*Recorded information:*

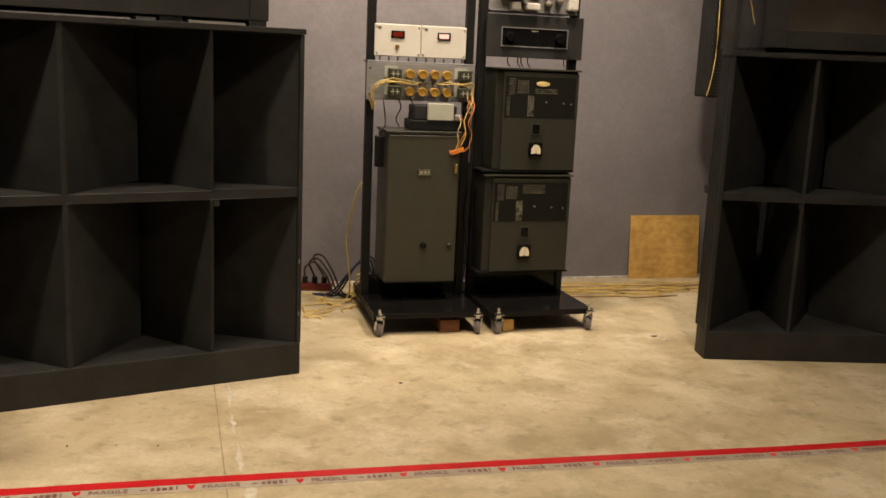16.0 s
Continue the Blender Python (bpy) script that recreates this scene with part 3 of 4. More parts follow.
# small hook on the side
bm = tube(bmesh.new(), [(0.002, 0.10, 0.86), (-0.016, 0.10, 0.862), (-0.022, 0.10, 0.84), (-0.012, 0.10, 0.825)], 0.003)
part("hook", bm, CHROME, wb, "small bright hook", True)

dolly = root("dolly", pose(-0.527 - 0.064 * math.cos(radians(YAW3)), 3.228 - 0.064 * math.sin(radians(YAW3)), 0, 0, 0, YAW3), "low wheeled board under the wooden speaker box", "dolly")
bm = prism(bmesh.new(), [(-0.01, -0.012), (0.36, -0.008), (0.69, -0.016), (0.70, 0.48), (0.0, 0.48)], 0.136, 0.158, 0.003)
part("board", bm, BROWNBOARD, dolly)


def caster(parent, x, y, top, wheel_r, width, fork_mat, tyre_mat, turn=0.0):
    """A swivel caster as a part with its wheel and fork."""
    c = root("caster", Matrix.Translation((x, y, 0)) @ Matrix.Rotation(radians(turn), 4, "Z"), "", "")
    c.parent = parent
    bm = bmesh.new()
    add_box(bm, -0.028, 0.028, -0.024, 0.024, top - 0.005, top - 0.0005, 0.001)
    cyl(bm, 0.017, (0, 0, top - 0.022), (0, 0, top - 0.005), 16)
    part("swivel_plate", bm, fork_mat, c)
    bm = bmesh.new()
    for s in (-1, 1):
        vs = [(0.018, top - 0.021), (-0.018, top - 0.021), (0.006, wheel_r - 0.012), (0.032, wheel_r - 0.004)]
        xs = s * (width / 2 + 0.004)
        f0 = [bm.verts.new((px, xs, pz)) for px, pz in vs]
        f1 = [bm.verts.new((px, xs + s * 0.003, pz)) for px, pz in vs]
        bm.faces.new(f0)
        bm.faces.new(f1)
        for i in range(4):
            bm.faces.new((f0[i], f0[(i + 1) % 4], f1[(i + 1) % 4], f1[i]))
    part("fork", bm, fork_mat, c)
    bm = lathe(bmesh.new(), [(wheel_r * 0.55, -width / 2), (wheel_r * 0.92, -width / 2), (wheel_r, -width / 4), (wheel_r, width / 4), (wheel_r * 0.92, width / 2), (wheel_r * 0.55, width / 2)],
               Matrix.Translation((0.018, 0, wheel_r)) @ Matrix.Rotation(radians(90), 4, "X"), 24)
    part("tyre", bm, tyre_mat, c, smooth=False)
    bm = cyl(bmesh.new(), wheel_r * 0.56, (0.018, -width / 2 + 0.002, wheel_r), (0.018, width / 2 - 0.002, wheel_r), 20)
    part("hub", bm, ALU, c)
    return c


caster(dolly, 0.06, 0.06, 0.136, 0.038, 0.026, STEEL_BLACK, RUBBER, 25)
caster(dolly, 0.60, 0.06, 0.136, 0.038, 0.026, WHITE, RUBBER, 70)
caster(dolly, 0.06, 0.42, 0.136, 0.038, 0.026, STEEL_BLACK, RUBBER, -40)
caster(dolly, 0.62, 0.42, 0.136, 0.038, 0.026, STEEL_BLACK, RUBBER, 10)


# ---- tape, carpet and box on the floor ----
def text_mesh(word, size, mat, name, parent, m, label="", thick=0.0006, bold=0.0, spacing=1.0):
    cu = bpy.data.curves.new(name, "FONT")
    cu.body, cu.size, cu.extrude, cu.offset, cu.align_x, cu.space_character = word, size, thick, bold, "CENTER", spacing
    tmp = bpy.data.objects.new(name, cu)
    scene.collection.objects.link(tmp)
    dg = bpy.context.evaluated_depsgraph_get()
    me = bpy.data.meshes.new_from_object(tmp.evaluated_get(dg))
    bpy.data.objects.remove(tmp)
    bpy.data.curves.remove(cu)
    me.materials.clear()
    me.materials.append(mat)
    ob = new(name, me)
    ob.parent = parent
    ob.matrix_basis = m
    if label:
        ob["label"] = label
    return ob


TAPE_A = math.degrees(math.atan2(3.485 - 3.64, 3.52 + 1.10))
tape = root("floor_tape", pose(-1.10, 3.64, 0, 0, 0, TAPE_A), "red fragile warning tape stuck across the concrete floor", "tape")
TL = 8.6
bm = bmesh.new()
XS = [0.2 * i for i in range(1, 43)]


def bow(x):
    """How far the hand-laid tape strays from its straight line."""
    return 0.032 * math.sin(math.pi * min(x, 4.6) / 4.6) if x > 0 else 0.0


prism(bm, [(0.0, 0.0), (0.012, -0.02), (0.035, -0.045), (0.0, -0.075), (0.01, -0.104)] + [(x, bow(x) - 0.104) for x in XS] + [(x, bow(x)) for x in XS[::-1]], 0.0005, 0.0014)
part("clear_backing", bm, CLEAR_TAPE, tape, "clear backing")
bm = prism(bmesh.new(), [(0.0, 0.0), (0.02, -0.026), (0.004, -0.050)] + [(x, bow(x) - 0.050) for x in XS] + [(x, bow(x)) for x in XS[::-1]], 0.0016, 0.0024)
part("red_band", bm, RED_TAPE, tape)
PERIOD = 0.365
HEART = [(0, -0.5), (0.28, -0.2), (0.5, 0.08), (0.5, 0.3), (0.36, 0.46), (0.16, 0.44), (0, 0.26), (-0.16, 0.44), (-0.36, 0.46), (-0.5, 0.3), (-0.5, 0.08), (-0.28, -0.2)]
first = None
BAR_MESH = []
for k in range(int((TL - 0.3) / PERIOD)):
    x = 0.125 + k * PERIOD
    bm = bmesh.new()
    dy = bow(x + 0.15)
    prism(bm, [(x + px * 0.027, dy - 0.074 + pz * 0.036) for px, pz in HEART], 0.0016, 0.0024)
    part("heart_mark", bm, RED_TAPE, tape)
    if first is None:
        first = text_mesh("FRAGILE", 0.034, TAPE_INK, "tape_word", tape, Matrix.Translation((x + 0.10, dy - 0.087, 0.0022)), "", 0.0004, 0.0004)
    else:
        ob = new("tape_word", first.data)
        ob.parent = tape
        ob.matrix_basis = Matrix.Translation((x + 0.10, dy - 0.087, 0.0022))
    for j, (a, b, lo, hi) in enumerate(((0.20, 0.222, -0.079, -0.073), (0.235, 0.247, -0.087, -0.067), (0.254, 0.265, -0.087, -0.063), (0.272, 0.287, -0.087, -0.067), (0.294, 0.306, -0.087, -0.063), (0.316, 0.321, -0.087, -0.060))):
        if k == 0:
            BAR_MESH.append(part("print_bar", add_box(bmesh.new(), a, b, lo, hi, 0.0016, 0.0024), TAPE_INK, tape, m=Matrix.Translation((x, dy, 0))).data)
        else:
            ob = new("print_bar", BAR_MESH[j])
            ob.parent = tape
            ob.matrix_basis = Matrix.Translation((x, dy, 0))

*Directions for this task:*
Return the listing above unchanged, apart from dropping its pictures.

*Exercise answer:*
16.0 s
Continue the Blender Python (bpy) script that recreates this scene with part 3 of 4. More parts follow.
# small hook on the side
bm = tube(bmesh.new(), [(0.002, 0.10, 0.86), (-0.016, 0.10, 0.862), (-0.022, 0.10, 0.84), (-0.012, 0.10, 0.825)], 0.003)
part("hook", bm, CHROME, wb, "small bright hook", True)

dolly = root("dolly", pose(-0.527 - 0.064 * math.cos(radians(YAW3)), 3.228 - 0.064 * math.sin(radians(YAW3)), 0, 0, 0, YAW3), "low wheeled board under the wooden speaker box", "dolly")
bm = prism(bmesh.new(), [(-0.01, -0.012), (0.36, -0.008), (0.69, -0.016), (0.70, 0.48), (0.0, 0.48)], 0.136, 0.158, 0.003)
part("board", bm, BROWNBOARD, dolly)


def caster(parent, x, y, top, wheel_r, width, fork_mat, tyre_mat, turn=0.0):
    """A swivel caster as a part with its wheel and fork."""
    c = root("caster", Matrix.Translation((x, y, 0)) @ Matrix.Rotation(radians(turn), 4, "Z"), "", "")
    c.parent = parent
    bm = bmesh.new()
    add_box(bm, -0.028, 0.028, -0.024, 0.024, top - 0.005, top - 0.0005, 0.001)
    cyl(bm, 0.017, (0, 0, top - 0.022), (0, 0, top - 0.005), 16)
    part("swivel_plate", bm, fork_mat, c)
    bm = bmesh.new()
    for s in (-1, 1):
        vs = [(0.018, top - 0.021), (-0.018, top - 0.021), (0.006, wheel_r - 0.012), (0.032, wheel_r - 0.004)]
        xs = s * (width / 2 + 0.004)
        f0 = [bm.verts.new((px, xs, pz)) for px, pz in vs]
        f1 = [bm.verts.new((px, xs + s * 0.003, pz)) for px, pz in vs]
        bm.faces.new(f0)
        bm.faces.new(f1)
        for i in range(4):
            bm.faces.new((f0[i], f0[(i + 1) % 4], f1[(i + 1) % 4], f1[i]))
    part("fork", bm, fork_mat, c)
    bm = lathe(bmesh.new(), [(wheel_r * 0.55, -width / 2), (wheel_r * 0.92, -width / 2), (wheel_r, -width / 4), (wheel_r, width / 4), (wheel_r * 0.92, width / 2), (wheel_r * 0.55, width / 2)],
               Matrix.Translation((0.018, 0, wheel_r)) @ Matrix.Rotation(radians(90), 4, "X"), 24)
    part("tyre", bm, tyre_mat, c, smooth=False)
    bm = cyl(bmesh.new(), wheel_r * 0.56, (0.018, -width / 2 + 0.002, wheel_r), (0.018, width / 2 - 0.002, wheel_r), 20)
    part("hub", bm, ALU, c)
    return c


caster(dolly, 0.06, 0.06, 0.136, 0.038, 0.026, STEEL_BLACK, RUBBER, 25)
caster(dolly, 0.60, 0.06, 0.136, 0.038, 0.026, WHITE, RUBBER, 70)
caster(dolly, 0.06, 0.42, 0.136, 0.038, 0.026, STEEL_BLACK, RUBBER, -40)
caster(dolly, 0.62, 0.42, 0.136, 0.038, 0.026, STEEL_BLACK, RUBBER, 10)


# ---- tape, carpet and box on the floor ----
def text_mesh(word, size, mat, name, parent, m, label="", thick=0.0006, bold=0.0, spacing=1.0):
    cu = bpy.data.curves.new(name, "FONT")
    cu.body, cu.size, cu.extrude, cu.offset, cu.align_x, cu.space_character = word, size, thick, bold, "CENTER", spacing
    tmp = bpy.data.objects.new(name, cu)
    scene.collection.objects.link(tmp)
    dg = bpy.context.evaluated_depsgraph_get()
    me = bpy.data.meshes.new_from_object(tmp.evaluated_get(dg))
    bpy.data.objects.remove(tmp)
    bpy.data.curves.remove(cu)
    me.materials.clear()
    me.materials.append(mat)
    ob = new(name, me)
    ob.parent = parent
    ob.matrix_basis = m
    if label:
        ob["label"] = label
    return ob


TAPE_A = math.degrees(math.atan2(3.485 - 3.64, 3.52 + 1.10))
tape = root("floor_tape", pose(-1.10, 3.64, 0, 0, 0, TAPE_A), "red fragile warning tape stuck across the concrete floor", "tape")
TL = 8.6
bm = bmesh.new()
XS = [0.2 * i for i in range(1, 43)]


def bow(x):
    """How far the hand-laid tape strays from its straight line."""
    return 0.032 * math.sin(math.pi * min(x, 4.6) / 4.6) if x > 0 else 0.0


prism(bm, [(0.0, 0.0), (0.012, -0.02), (0.035, -0.045), (0.0, -0.075), (0.01, -0.104)] + [(x, bow(x) - 0.104) for x in XS] + [(x, bow(x)) for x in XS[::-1]], 0.0005, 0.0014)
part("clear_backing", bm, CLEAR_TAPE, tape, "clear backing")
bm = prism(bmesh.new(), [(0.0, 0.0), (0.02, -0.026), (0.004, -0.050)] + [(x, bow(x) - 0.050) for x in XS] + [(x, bow(x)) for x in XS[::-1]], 0.0016, 0.0024)
part("red_band", bm, RED_TAPE, tape)
PERIOD = 0.365
HEART = [(0, -0.5), (0.28, -0.2), (0.5, 0.08), (0.5, 0.3), (0.36, 0.46), (0.16, 0.44), (0, 0.26), (-0.16, 0.44), (-0.36, 0.46), (-0.5, 0.3), (-0.5, 0.08), (-0.28, -0.2)]
first = None
BAR_MESH = []
for k in range(int((TL - 0.3) / PERIOD)):
    x = 0.125 + k * PERIOD
    bm = bmesh.new()
    dy = bow(x + 0.15)
    prism(bm, [(x + px * 0.027, dy - 0.074 + pz * 0.036) for px, pz in HEART], 0.0016, 0.0024)
    part("heart_mark", bm, RED_TAPE, tape)
    if first is None:
        first = text_mesh("FRAGILE", 0.034, TAPE_INK, "tape_word", tape, Matrix.Translation((x + 0.10, dy - 0.087, 0.0022)), "", 0.0004, 0.0004)
    else:
        ob = new("tape_word", first.data)
        ob.parent = tape
        ob.matrix_basis = Matrix.Translation((x + 0.10, dy - 0.087, 0.0022))
    for j, (a, b, lo, hi) in enumerate(((0.20, 0.222, -0.079, -0.073), (0.235, 0.247, -0.087, -0.067), (0.254, 0.265, -0.087, -0.063), (0.272, 0.287, -0.087, -0.067), (0.294, 0.306, -0.087, -0.063), (0.316, 0.321, -0.087, -0.060))):
        if k == 0:
            BAR_MESH.append(part("print_bar", add_box(bmesh.new(), a, b, lo, hi, 0.0016, 0.0024), TAPE_INK, tape, m=Matrix.Translation((x, dy, 0))).data)
        else:
            ob = new("print_bar", BAR_MESH[j])
            ob.parent = tape
            ob.matrix_basis = Matrix.Translation((x, dy, 0))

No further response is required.